▸ **Work to complete**: Output all the entries word for word. Omit the pictures.

▸ **Information provided**:
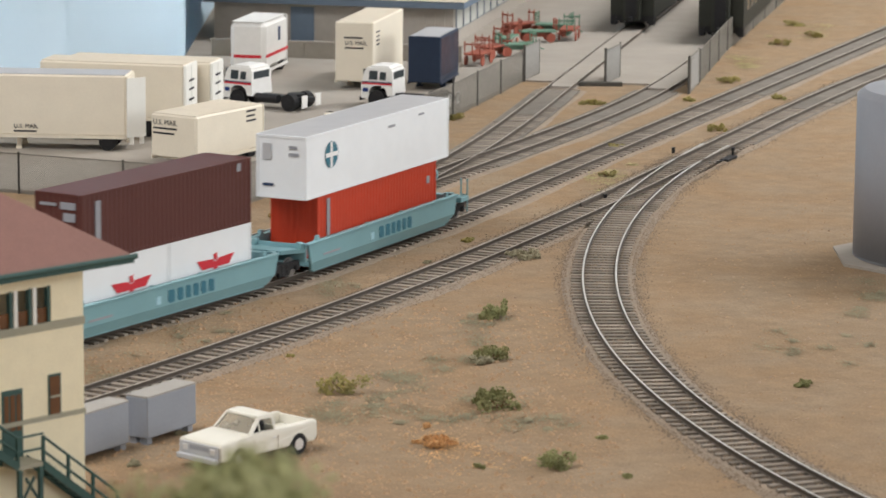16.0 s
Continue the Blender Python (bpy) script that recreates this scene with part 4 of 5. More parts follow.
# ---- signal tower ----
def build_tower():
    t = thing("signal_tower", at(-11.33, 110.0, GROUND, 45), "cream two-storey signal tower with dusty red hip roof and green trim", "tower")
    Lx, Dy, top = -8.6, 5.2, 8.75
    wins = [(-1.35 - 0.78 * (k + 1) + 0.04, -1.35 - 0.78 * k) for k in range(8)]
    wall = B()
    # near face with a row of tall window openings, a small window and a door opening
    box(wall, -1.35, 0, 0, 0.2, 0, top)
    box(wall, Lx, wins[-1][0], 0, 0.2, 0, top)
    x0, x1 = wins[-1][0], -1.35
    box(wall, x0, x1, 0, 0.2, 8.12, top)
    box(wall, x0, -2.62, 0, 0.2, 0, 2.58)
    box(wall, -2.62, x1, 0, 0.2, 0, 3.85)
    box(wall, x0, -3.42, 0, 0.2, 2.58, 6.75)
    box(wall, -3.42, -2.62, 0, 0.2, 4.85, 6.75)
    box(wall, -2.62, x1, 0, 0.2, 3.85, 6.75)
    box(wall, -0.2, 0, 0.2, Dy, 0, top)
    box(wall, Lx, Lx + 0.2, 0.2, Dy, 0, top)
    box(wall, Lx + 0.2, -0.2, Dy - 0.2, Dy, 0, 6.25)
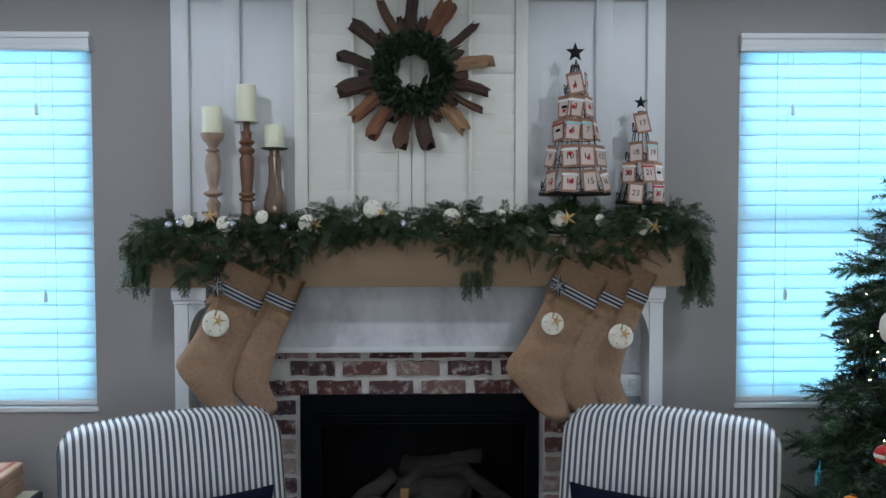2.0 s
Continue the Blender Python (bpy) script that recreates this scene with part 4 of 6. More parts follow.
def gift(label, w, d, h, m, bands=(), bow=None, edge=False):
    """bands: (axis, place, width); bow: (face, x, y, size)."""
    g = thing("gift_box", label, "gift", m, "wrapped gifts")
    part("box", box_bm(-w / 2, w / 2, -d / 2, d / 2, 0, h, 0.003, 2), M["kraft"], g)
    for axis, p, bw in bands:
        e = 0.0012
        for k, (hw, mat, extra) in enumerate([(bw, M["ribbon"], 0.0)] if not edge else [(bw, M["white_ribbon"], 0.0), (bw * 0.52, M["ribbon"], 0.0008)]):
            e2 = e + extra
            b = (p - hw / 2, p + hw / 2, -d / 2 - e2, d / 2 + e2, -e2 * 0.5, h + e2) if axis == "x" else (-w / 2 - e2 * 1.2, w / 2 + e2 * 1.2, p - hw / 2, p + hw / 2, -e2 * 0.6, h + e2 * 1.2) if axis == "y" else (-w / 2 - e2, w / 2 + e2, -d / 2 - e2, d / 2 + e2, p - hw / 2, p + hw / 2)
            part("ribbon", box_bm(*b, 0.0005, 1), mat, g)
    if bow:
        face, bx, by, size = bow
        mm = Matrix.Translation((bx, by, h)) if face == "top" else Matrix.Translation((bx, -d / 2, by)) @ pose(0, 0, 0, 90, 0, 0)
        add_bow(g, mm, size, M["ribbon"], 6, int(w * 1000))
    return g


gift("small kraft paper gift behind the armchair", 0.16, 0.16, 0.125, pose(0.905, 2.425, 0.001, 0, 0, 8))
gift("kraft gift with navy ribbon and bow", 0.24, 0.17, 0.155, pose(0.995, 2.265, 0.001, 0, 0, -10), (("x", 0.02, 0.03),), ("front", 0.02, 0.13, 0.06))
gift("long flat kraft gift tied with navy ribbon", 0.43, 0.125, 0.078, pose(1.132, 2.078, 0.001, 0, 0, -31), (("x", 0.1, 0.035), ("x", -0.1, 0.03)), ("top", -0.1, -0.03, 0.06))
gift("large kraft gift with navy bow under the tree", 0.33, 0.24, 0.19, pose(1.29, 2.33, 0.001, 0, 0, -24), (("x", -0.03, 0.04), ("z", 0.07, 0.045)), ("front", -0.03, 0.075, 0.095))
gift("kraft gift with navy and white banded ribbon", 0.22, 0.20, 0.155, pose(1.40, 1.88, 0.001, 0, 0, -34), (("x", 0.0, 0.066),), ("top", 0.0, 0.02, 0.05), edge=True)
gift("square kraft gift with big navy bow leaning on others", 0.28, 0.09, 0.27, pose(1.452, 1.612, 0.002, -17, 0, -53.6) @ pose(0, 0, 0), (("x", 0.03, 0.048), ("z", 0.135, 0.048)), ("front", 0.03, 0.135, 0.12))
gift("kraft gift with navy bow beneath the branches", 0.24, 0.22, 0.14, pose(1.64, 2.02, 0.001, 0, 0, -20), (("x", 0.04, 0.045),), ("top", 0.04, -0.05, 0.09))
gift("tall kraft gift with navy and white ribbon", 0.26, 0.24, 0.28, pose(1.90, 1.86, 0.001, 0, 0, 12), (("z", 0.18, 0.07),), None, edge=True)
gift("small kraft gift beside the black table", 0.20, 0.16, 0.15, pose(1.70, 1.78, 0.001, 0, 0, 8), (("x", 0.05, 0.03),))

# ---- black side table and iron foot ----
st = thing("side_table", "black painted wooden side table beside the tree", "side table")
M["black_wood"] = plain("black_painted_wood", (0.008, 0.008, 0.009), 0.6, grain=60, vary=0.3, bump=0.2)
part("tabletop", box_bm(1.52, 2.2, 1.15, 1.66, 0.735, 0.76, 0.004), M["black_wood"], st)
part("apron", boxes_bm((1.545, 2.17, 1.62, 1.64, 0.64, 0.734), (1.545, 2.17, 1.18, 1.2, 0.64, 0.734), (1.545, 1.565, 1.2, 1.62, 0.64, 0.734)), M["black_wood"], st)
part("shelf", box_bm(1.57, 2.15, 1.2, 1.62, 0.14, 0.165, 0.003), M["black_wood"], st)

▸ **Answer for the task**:
16.0 s
Continue the Blender Python (bpy) script that recreates this scene with part 4 of 5. More parts follow.
# ---- signal tower ----
def build_tower():
    t = thing("signal_tower", at(-11.33, 110.0, GROUND, 45), "cream two-storey signal tower with dusty red hip roof and green trim", "tower")
    Lx, Dy, top = -8.6, 5.2, 8.75
    wins = [(-1.35 - 0.78 * (k + 1) + 0.04, -1.35 - 0.78 * k) for k in range(8)]
    wall = B()
    # near face with a row of tall window openings, a small window and a door opening
    box(wall, -1.35, 0, 0, 0.2, 0, top)
    box(wall, Lx, wins[-1][0], 0, 0.2, 0, top)
    x0, x1 = wins[-1][0], -1.35
    box(wall, x0, x1, 0, 0.2, 8.12, top)
    box(wall, x0, -2.62, 0, 0.2, 0, 2.58)
    box(wall, -2.62, x1, 0, 0.2, 0, 3.85)
    box(wall, x0, -3.42, 0, 0.2, 2.58, 6.75)
    box(wall, -3.42, -2.62, 0, 0.2, 4.85, 6.75)
    box(wall, -2.62, x1, 0, 0.2, 3.85, 6.75)
    box(wall, -0.2, 0, 0.2, Dy, 0, top)
    box(wall, Lx, Lx + 0.2, 0.2, Dy, 0, top)
    box(wall, Lx + 0.2, -0.2, Dy - 0.2, Dy, 0, 6.25)
2.0 s
Continue the Blender Python (bpy) script that recreates this scene with part 4 of 6. More parts follow.
def gift(label, w, d, h, m, bands=(), bow=None, edge=False):
    """bands: (axis, place, width); bow: (face, x, y, size)."""
    g = thing("gift_box", label, "gift", m, "wrapped gifts")
    part("box", box_bm(-w / 2, w / 2, -d / 2, d / 2, 0, h, 0.003, 2), M["kraft"], g)
    for axis, p, bw in bands:
        e = 0.0012
        for k, (hw, mat, extra) in enumerate([(bw, M["ribbon"], 0.0)] if not edge else [(bw, M["white_ribbon"], 0.0), (bw * 0.52, M["ribbon"], 0.0008)]):
            e2 = e + extra
            b = (p - hw / 2, p + hw / 2, -d / 2 - e2, d / 2 + e2, -e2 * 0.5, h + e2) if axis == "x" else (-w / 2 - e2 * 1.2, w / 2 + e2 * 1.2, p - hw / 2, p + hw / 2, -e2 * 0.6, h + e2 * 1.2) if axis == "y" else (-w / 2 - e2, w / 2 + e2, -d / 2 - e2, d / 2 + e2, p - hw / 2, p + hw / 2)
            part("ribbon", box_bm(*b, 0.0005, 1), mat, g)
    if bow:
        face, bx, by, size = bow
        mm = Matrix.Translation((bx, by, h)) if face == "top" else Matrix.Translation((bx, -d / 2, by)) @ pose(0, 0, 0, 90, 0, 0)
        add_bow(g, mm, size, M["ribbon"], 6, int(w * 1000))
    return g


gift("small kraft paper gift behind the armchair", 0.16, 0.16, 0.125, pose(0.905, 2.425, 0.001, 0, 0, 8))
gift("kraft gift with navy ribbon and bow", 0.24, 0.17, 0.155, pose(0.995, 2.265, 0.001, 0, 0, -10), (("x", 0.02, 0.03),), ("front", 0.02, 0.13, 0.06))
gift("long flat kraft gift tied with navy ribbon", 0.43, 0.125, 0.078, pose(1.132, 2.078, 0.001, 0, 0, -31), (("x", 0.1, 0.035), ("x", -0.1, 0.03)), ("top", -0.1, -0.03, 0.06))
gift("large kraft gift with navy bow under the tree", 0.33, 0.24, 0.19, pose(1.29, 2.33, 0.001, 0, 0, -24), (("x", -0.03, 0.04), ("z", 0.07, 0.045)), ("front", -0.03, 0.075, 0.095))
gift("kraft gift with navy and white banded ribbon", 0.22, 0.20, 0.155, pose(1.40, 1.88, 0.001, 0, 0, -34), (("x", 0.0, 0.066),), ("top", 0.0, 0.02, 0.05), edge=True)
gift("square kraft gift with big navy bow leaning on others", 0.28, 0.09, 0.27, pose(1.452, 1.612, 0.002, -17, 0, -53.6) @ pose(0, 0, 0), (("x", 0.03, 0.048), ("z", 0.135, 0.048)), ("front", 0.03, 0.135, 0.12))
gift("kraft gift with navy bow beneath the branches", 0.24, 0.22, 0.14, pose(1.64, 2.02, 0.001, 0, 0, -20), (("x", 0.04, 0.045),), ("top", 0.04, -0.05, 0.09))
gift("tall kraft gift with navy and white ribbon", 0.26, 0.24, 0.28, pose(1.90, 1.86, 0.001, 0, 0, 12), (("z", 0.18, 0.07),), None, edge=True)
gift("small kraft gift beside the black table", 0.20, 0.16, 0.15, pose(1.70, 1.78, 0.001, 0, 0, 8), (("x", 0.05, 0.03),))

# ---- black side table and iron foot ----
st = thing("side_table", "black painted wooden side table beside the tree", "side table")
M["black_wood"] = plain("black_painted_wood", (0.008, 0.008, 0.009), 0.6, grain=60, vary=0.3, bump=0.2)
part("tabletop", box_bm(1.52, 2.2, 1.15, 1.66, 0.735, 0.76, 0.004), M["black_wood"], st)
part("apron", boxes_bm((1.545, 2.17, 1.62, 1.64, 0.64, 0.734), (1.545, 2.17, 1.18, 1.2, 0.64, 0.734), (1.545, 1.565, 1.2, 1.62, 0.64, 0.734)), M["black_wood"], st)
part("shelf", box_bm(1.57, 2.15, 1.2, 1.62, 0.14, 0.165, 0.003), M["black_wood"], st)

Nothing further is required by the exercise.